15. A method, comprising:

determining that a token is to be pruned based on an importance of the token, the token being a part of a request to a neural network;

calculating a significance score of an attention head of the neural network;

selecting a clustering-level for the attention head from different clustering-levels based on the significance score;

store a proxy key tensor and a proxy value tensor produced at the clustering-level in a memory of one or more memories, the proxy key tensor and the proxy value tensor representing a key tensor and a value tensor calculated by the attention head for the token and the one or more memories store data at the different clustering-levels; and

provide the proxy key tensor and the proxy value tensor to computing logic that is executing one or more operations of the attention head.

16. The method of claim 15, further comprising:

determining that a further token is important, the token being a further part of the request;

storing a further key tensor and a further value tensor calculated by the attention head in a further memory of the one or more memories; and

providing the further key tensor and the further value tensor to the computing logic.

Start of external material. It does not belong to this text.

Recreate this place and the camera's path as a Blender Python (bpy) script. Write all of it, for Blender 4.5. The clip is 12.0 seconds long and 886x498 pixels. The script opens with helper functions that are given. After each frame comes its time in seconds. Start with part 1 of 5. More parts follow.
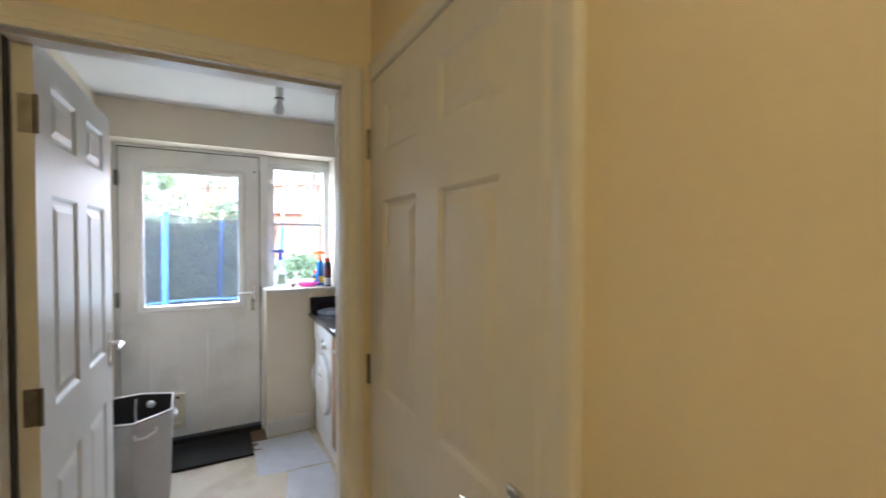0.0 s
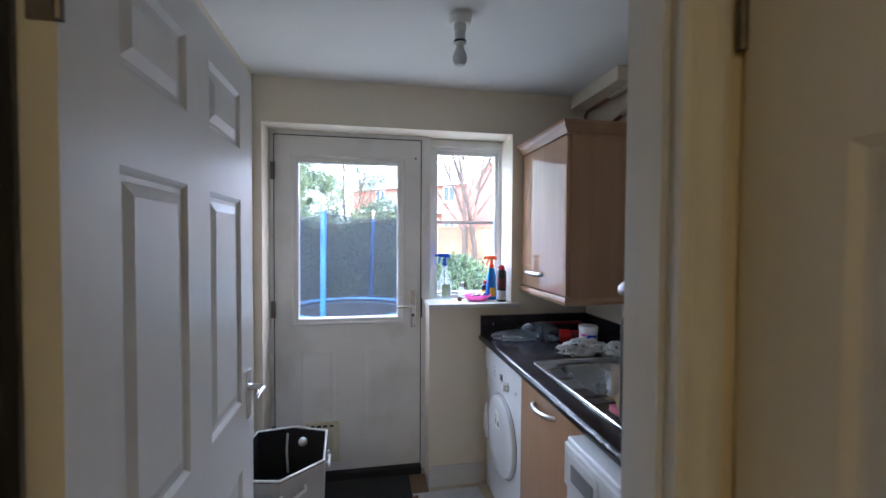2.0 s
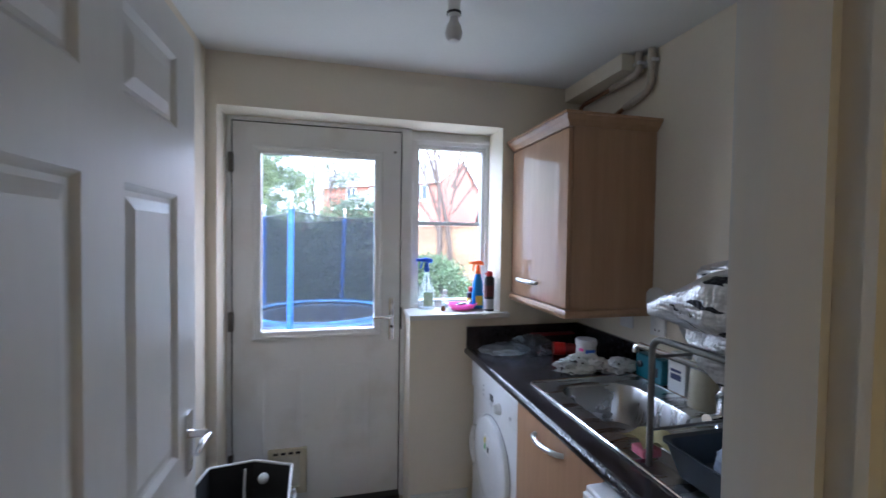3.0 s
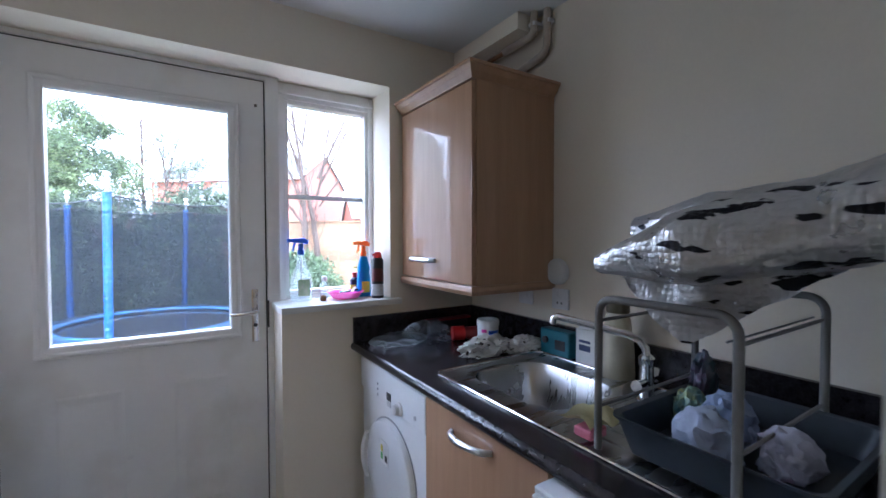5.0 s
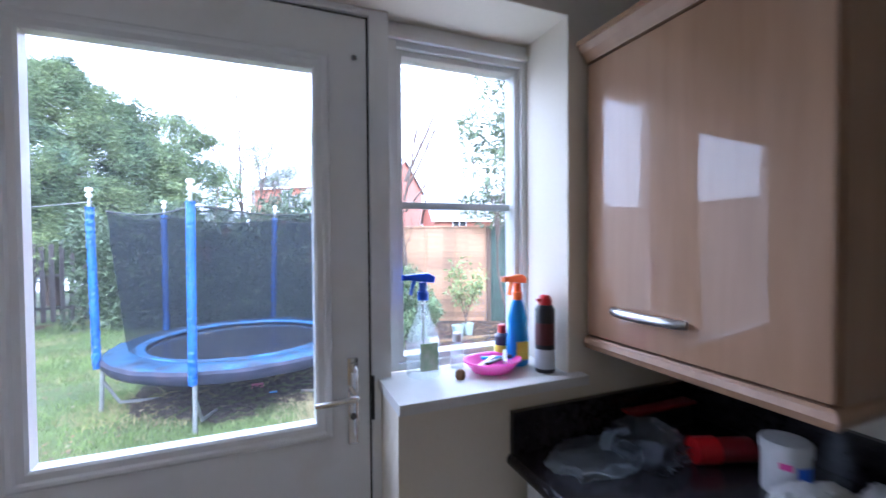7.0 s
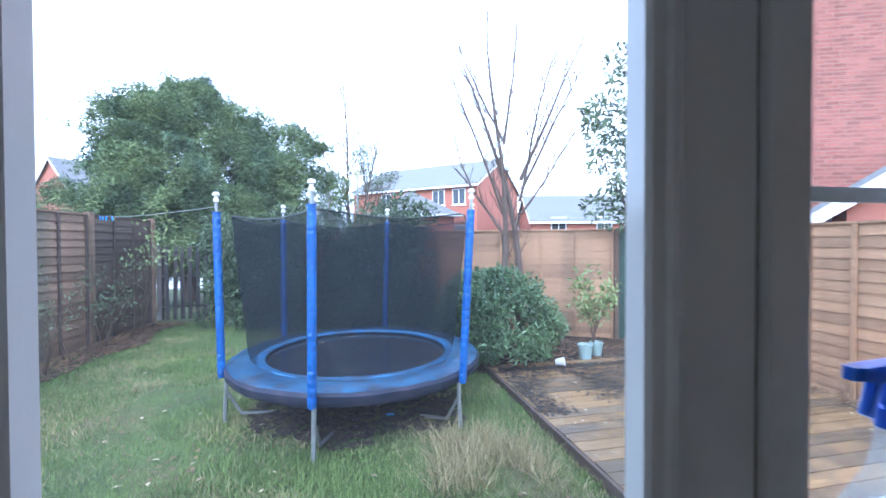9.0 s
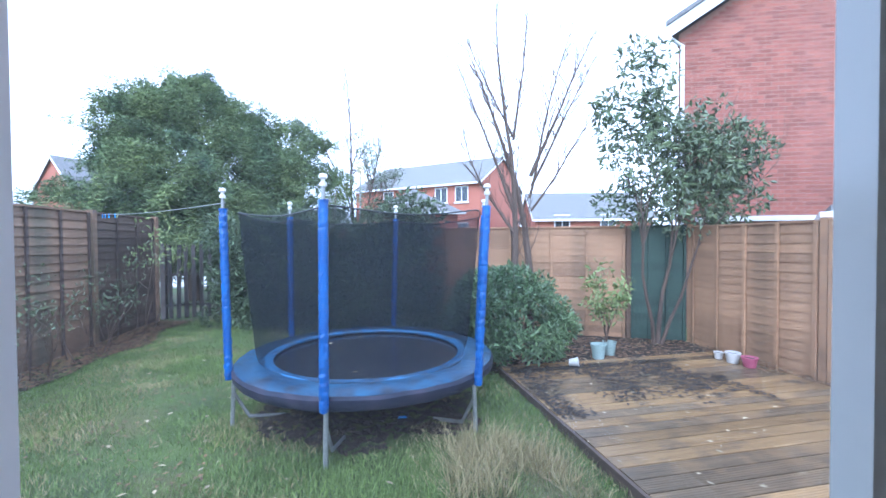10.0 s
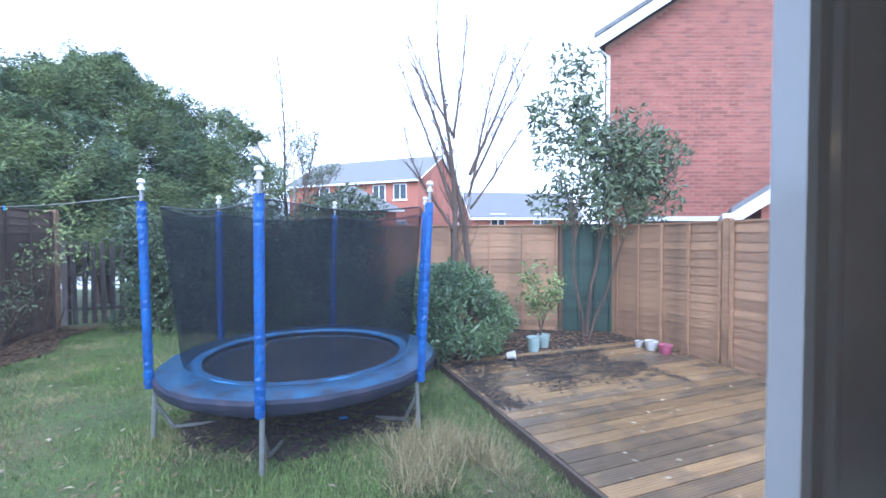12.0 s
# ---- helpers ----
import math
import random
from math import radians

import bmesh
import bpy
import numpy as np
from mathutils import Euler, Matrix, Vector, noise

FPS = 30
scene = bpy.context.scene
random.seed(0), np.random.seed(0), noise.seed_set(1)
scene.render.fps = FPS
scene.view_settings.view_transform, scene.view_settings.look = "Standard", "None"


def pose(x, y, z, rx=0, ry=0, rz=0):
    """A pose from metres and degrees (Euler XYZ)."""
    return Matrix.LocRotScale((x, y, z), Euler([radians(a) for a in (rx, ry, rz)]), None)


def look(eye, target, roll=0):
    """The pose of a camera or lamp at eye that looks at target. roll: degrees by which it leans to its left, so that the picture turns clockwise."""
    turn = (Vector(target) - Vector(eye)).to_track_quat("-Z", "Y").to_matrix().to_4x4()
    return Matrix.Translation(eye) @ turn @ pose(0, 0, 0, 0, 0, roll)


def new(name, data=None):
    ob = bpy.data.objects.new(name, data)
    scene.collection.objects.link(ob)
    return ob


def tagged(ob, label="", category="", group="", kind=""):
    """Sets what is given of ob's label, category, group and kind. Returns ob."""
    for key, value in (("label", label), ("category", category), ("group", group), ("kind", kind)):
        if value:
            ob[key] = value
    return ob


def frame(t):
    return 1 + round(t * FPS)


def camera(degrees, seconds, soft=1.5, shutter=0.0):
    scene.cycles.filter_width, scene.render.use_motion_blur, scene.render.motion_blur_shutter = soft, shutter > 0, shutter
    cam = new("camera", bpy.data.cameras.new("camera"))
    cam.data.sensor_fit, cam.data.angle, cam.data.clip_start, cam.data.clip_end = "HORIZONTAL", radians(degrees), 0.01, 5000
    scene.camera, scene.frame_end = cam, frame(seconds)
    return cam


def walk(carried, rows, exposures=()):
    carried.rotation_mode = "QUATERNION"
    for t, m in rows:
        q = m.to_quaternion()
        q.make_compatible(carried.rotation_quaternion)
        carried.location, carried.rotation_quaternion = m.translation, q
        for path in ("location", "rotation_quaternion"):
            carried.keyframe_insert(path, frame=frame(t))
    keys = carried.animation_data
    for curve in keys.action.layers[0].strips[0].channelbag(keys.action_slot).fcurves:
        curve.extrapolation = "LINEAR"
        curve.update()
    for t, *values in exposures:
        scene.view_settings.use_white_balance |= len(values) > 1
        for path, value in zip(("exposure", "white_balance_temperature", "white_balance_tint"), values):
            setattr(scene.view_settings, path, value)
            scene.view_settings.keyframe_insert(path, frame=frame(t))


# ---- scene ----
cam = camera(93.5, 12.0, soft=1.5, shutter=0.5)

PATH = [
    (0, (0.222, 0.046, 1.43), (1.173, 1.805, 1.384), 0.2),
    (0.5, (0.234, 0.275, 1.446), (0.898, 2.16, 1.405), -0.2),
    (1, (0.223, 0.472, 1.438), (0.672, 2.421, 1.384), -0.1),
    (1.5, (0.18, 0.734, 1.453), (0.519, 2.705, 1.402), -0.7),
    (2, (0.172, 0.929, 1.444), (0.532, 2.896, 1.391), 0.3),
    (2.5, (0.18, 1.093, 1.456), (0.533, 3.061, 1.417), 0.6),
    (3, (0.157, 1.182, 1.466), (0.651, 3.119, 1.409), 0.8),
    (3.5, (0.143, 1.252, 1.455), (0.95, 3.082, 1.419), 0.7),
    (3.7, (0.137, 1.275, 1.436), (1.041, 3.058, 1.394), 0.3),
    (5.3, (0.191, 1.568, 1.344), (1.294, 3.236, 1.305), 0.6),
    (5.5, (0.215, 1.621, 1.362), (1.327, 3.283, 1.337), 1.4),
    (6, (0.236, 1.819, 1.392), (1.249, 3.544, 1.357), 0.8),
    (6.5, (0.243, 2.107, 1.43), (1.157, 3.885, 1.392), 0.3),
    (7, (0.259, 2.364, 1.441), (1.014, 4.215, 1.397), -0.4),
    (7.5, (0.259, 2.613, 1.456), (0.867, 4.517, 1.403), 0.8),
    (7.7, (0.241, 2.703, 1.445), (0.785, 4.627, 1.397), 0.3),
    (9.3, (0.047, 3.160, 1.49), (0.381, 5.132, 1.459), -0.1),
    (9.5, (0.032, 3.197, 1.493), (0.376, 5.166, 1.449), -0.2),
    (10, (-0.013, 3.243, 1.476), (0.319, 5.215, 1.436), -0.3),
    (10.5, (-0.024, 3.250, 1.473), (0.353, 5.214, 1.433), 0.5),
    (11, (-0.046, 3.259, 1.466), (0.438, 5.199, 1.42), 1.0),
    (11.5, (-0.065, 3.280, 1.464), (0.493, 5.200, 1.407), -0.1),
    (12, (-0.053, 3.250, 1.468), (0.567, 5.150, 1.417), -0.1),
]
EXPOSURES = [(0.0, 3.85, 5600, 13), (0.8, 3.6, 5400, 14), (1.6, 3.2, 5250, 16), (3.0, 3.0, 5150, 17), (5.5, 2.95, 5050, 19), (6.0, 2.88, 5050, 19), (7.6, 2.32, 4900, 23), (9.3, 1.52, 4820, 15), (12.0, 1.32, 4860, 18)]
walk(cam, [(t, look(eye, target, roll)) for t, eye, target, roll in PATH], EXPOSURES)

# ---- world, sun, lights ----
world = bpy.data.worlds.new("overcast_sky")
scene.world = world
world.use_nodes = True
wn, wl = world.node_tree.nodes, world.node_tree.links
sky = wn.new("ShaderNodeTexSky")
sky.sky_type = "NISHITA"
sky.sun_disc = False
sky.sun_elevation = radians(32)
sky.sun_rotation = radians(200)
sky.air_density, sky.dust_density, sky.ozone_density = 1.0, 4.0, 1.0
grey = wn.new("ShaderNodeHueSaturation")
grey.inputs["Saturation"].default_value = 0.20
wl.new(sky.outputs["Color"], grey.inputs["Color"])
veil = wn.new("ShaderNodeMixRGB")
veil.inputs["Fac"].default_value = 0.65
veil.inputs["Color2"].default_value = (10.2, 10.6, 11.0, 1)
wl.new(grey.outputs["Color"], veil.inputs["Color1"])
wl.new(veil.outputs["Color"], wn["Background"].inputs["Color"])
wn["Background"].inputs["Strength"].default_value = 0.15


def lamp(name, kind, m, energy, colour, **more):
    data = bpy.data.lights.new(name, kind)
    data.energy, data.color = energy, colour
    if kind == "AREA":
        data.shape, data.size, data.size_y = "RECTANGLE", more["w"], more["h"]
        data.spread = radians(more.get("spread", 180))
    elif kind == "SUN":
        data.angle = radians(more["angle"])
    else:
        data.shadow_soft_size = more["r"]
    ob = new(name, data)
    ob.matrix_world = m
    return ob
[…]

17. The method of claim 15, wherein determining that the token is to be pruned comprises:

comparing an attention weight corresponding to the token against a threshold.

18. The method of claim 15, wherein calculating the significance score of the attention head comprises:

computing a cosine similarity between an input to the attention head and an output of the attention head.

19. The method of claim 15, wherein:

the clustering-level correspond to a sub-range of significance scores; and

determining the clustering-level comprises determining that the significance score falls within the sub-range of significance scores.

20. The method of claim 15, further comprising:

clustering one or more key tensors and one or more value tensors according to the different clustering-levels; and

determining the proxy key tensor and the proxy value tensor based on one or more centroids of one or more clusters at the clustering-level.